Fractal space-times under the microscope: A Renormalization Group view on Monte Carlo data

TL;DR

This paper investigates the fractal nature of space-time in quantum gravity using renormalization group methods, revealing three scaling regimes and matching Monte Carlo simulation data for spectral dimensions.

Contribution

It provides a detailed RG analysis of spectral and walk dimensions in asymptotically safe quantum gravity, identifying three key scaling regimes and explaining discrepancies in short-distance spectral dimension data.

Findings

Identifies three distinct scaling regimes for space-time dimensions.

Shows good agreement between RG predictions and Monte Carlo simulation data.

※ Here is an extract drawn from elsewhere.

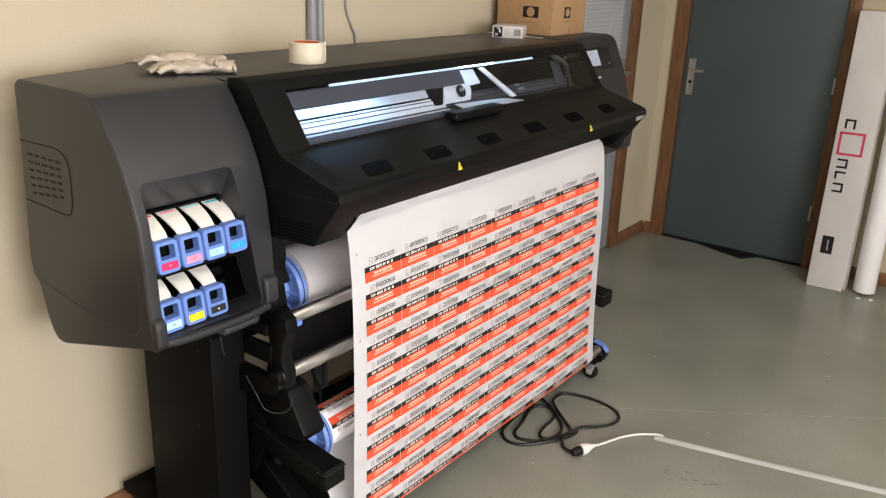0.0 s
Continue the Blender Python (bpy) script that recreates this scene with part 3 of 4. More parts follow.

Offers an explanation for differences observed in spectral dimensions across quantum gravity approaches.

Abstract

The emergence of fractal features in the microscopic structure of space-time is a common theme in many approaches to quantum gravity. In this work we carry out a detailed renormalization group study of the spectral dimension $d_s$ and walk dimension $d_w$ associated with the effective space-times of asymptotically safe Quantum Einstein Gravity (QEG). We discover three scaling regimes where these generalized dimensions are approximately constant for an extended range of length scales: a classical regime where $d_s = d, d_w = 2$, a semi-classical regime where $d_s = 2d/(2+d), d_w = 2+d$, and the UV-fixed point regime where $d_s = d/2, d_w = 4$. On the length scales covered by three-dimensional Monte Carlo simulations, the resulting spectral dimension is shown to be in very good agreement with the data. This comparison also provides a natural explanation for the apparent puzzle between the short distance behavior of the spectral dimension reported from Causal Dynamical Triangulations (CDT), Euclidean Dynamical Triangulations (EDT), and Asymptotic Safety.